Proxy fights, by their very nature, are messy and expensive affairs. They can get ugly, in fact. Harsh rhetoric, sharp accusations and exaggerated claims are the stuff of which proxy fights are made. One side is declared the winner when all the votes are counted, but in reality everybody loses a little.
The recently concluded proxy fight at Columbia First Federal Savings and Loan was no different. Management won, but fighting the challenge was, by management's own admission, an expensive undertaking. Moreover, victory was achieved at the risk of losing control of the board and the company in the future. In exchange for support from one of its biggest stockholders, Columbia First's management agreed to rescind a policy limiting maximum stock ownership by a single investor to 10 percent. Diana Corp. of Milwaukee, which supported management in the proxy fight, owns 10 percent but wants to increase its holdings to as much 24.9 percent.

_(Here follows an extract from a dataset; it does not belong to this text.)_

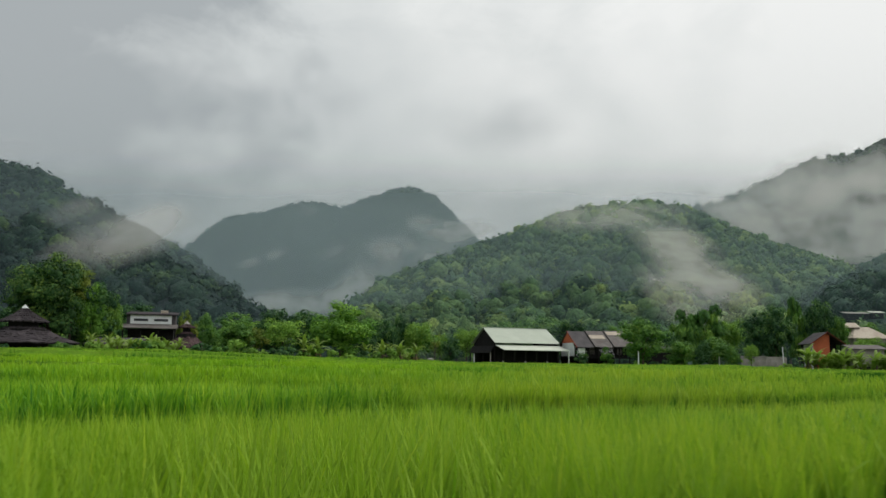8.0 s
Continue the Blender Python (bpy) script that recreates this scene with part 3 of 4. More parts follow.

Dissident shareholder Harold N. Goldsmith, a Baltimore businessman who led the fight against management for control of the board, probably deserved to be considered as a candidate for a director's seat. He is, after all, one of the thrift's largest individual shareholders, and his strong ties to the Maryland business community could be an asset to Columbia First.
But Goldsmith and his associates based their challenge and bid for three seats on the board on claims that lack credibility. To argue, for example, that management and the current board are too old and that younger people would provide better leadership is an assertion based more on theory and bravado than proof. Goldsmith is 45 and Dewitt T. Hartwell, Columbia First's chairman, is 63. Hartwell has more experience at running a large savings and loan, and in the absence of any proof of gross mismanagement or a recent string of sharp earnings declines, Hartwell is hardly a candidate for pasture.
A case might be made, nevertheless, that Columbia First, like most thrifts, may need to beef up management by hiring more experts in other areas of the financial services industry. Although they have been thrust into a more competitive environment in recent years, many S&Ls continue to cling to management, marketing and lending philosophies that worked in less hectic economic periods. Few S&Ls bothered to recruit aggressively from all areas of the financial services industry after Congress and federal regulators gave thrifts expanded powers a few years ago to compete against banks and others.
Goldsmith might have been in a stronger position -- had he been a little more tactful in seeking a seat on the board -- to prod Columbia First's management into making changes that might have strengthened the thrift. Instead, he resorted to age-bashing in an attempt to unseat three incumbent directors. One of the incumbents, real estate executive Flaxie M. Pinkett, is the only woman as well as one of three minorities on Columbia First's board. Indeed, few Washington area companies have as many minorities on their boards. Challenging Pinkett, who is highly respected in the local business community, showed a lack of understanding of the dynamics at work in Columbia First's board.
But the dissidents showed an even greater lack of understanding of the dynamics of the thrift industry when they criticized Columbia First for losing $33.5 million from 1981 through 1984. At least 70 percent of the nation's federally insured S&Ls lost money in the first half of 1981, setting the stage for the industry's worst earnings slump since World War II.
Toward the end of 1981, all but 10 of the 38 federally insured thrifts in metropolitan Washington were bobbing in a sea of red ink. In the following three or four years, hundreds of the nation's S&Ls collapsed or were forced into mergers to stanch the flow of red ink. Seven years ago, there were nearly 20 S&Ls in the District. Fewer than five remain today following a string of mergers and near failures.
With inflation soaring, the nation's thrifts were caught in an interest-rate squeeze, severely depressing earnings at the start of the decade, and savings institutions were primarily mortgage lenders. Most mortgage loans in their portfolios carried fixed rates for long terms. The typical home mortgage carried a cost of to the purchaser of 6 percent.
That was manageable for thrifts that were paying less than 5 percent at the time on passbook savings accounts. But as inflation soared and as savers began looking for higher rates on their savings, S&Ls and other thrifts were forced to pay more to attract deposits. With higher operating expenses, it was virtually impossible for S&Ls to match higher savings rates of competitors, such as money market mutual funds, without sustaining losses.
Weak institutions buckled under the pressure; those with better management and strong capital survived. There is, nonetheless, considerable turbulence in the industry. Most area S&Ls were described last year by analysts as generally safe and healthy -- though not as robust as they might be, given the strength of the local market. Even Perpetual Savings Bank, the area's largest thrift, was put in that category.
Still, prudent management -- some might say typically conservative management -- has enabled thrifts such as Columbia First to survive. Certainly it lost money in the first four years of this decade, but it also has put together a string of profitable years since going public in 1985, ending fiscal 1987 with a profit of $7.6 million and a net worth of $83 million.
Going public, improving earnings, acquiring a thrift in Virginia, obtaining the right to expand in Maryland and moving corporate offices from the District to Rosslyn as part of a cost-saving program hardly seem like measures that would be taken by a management and board lacking vigor.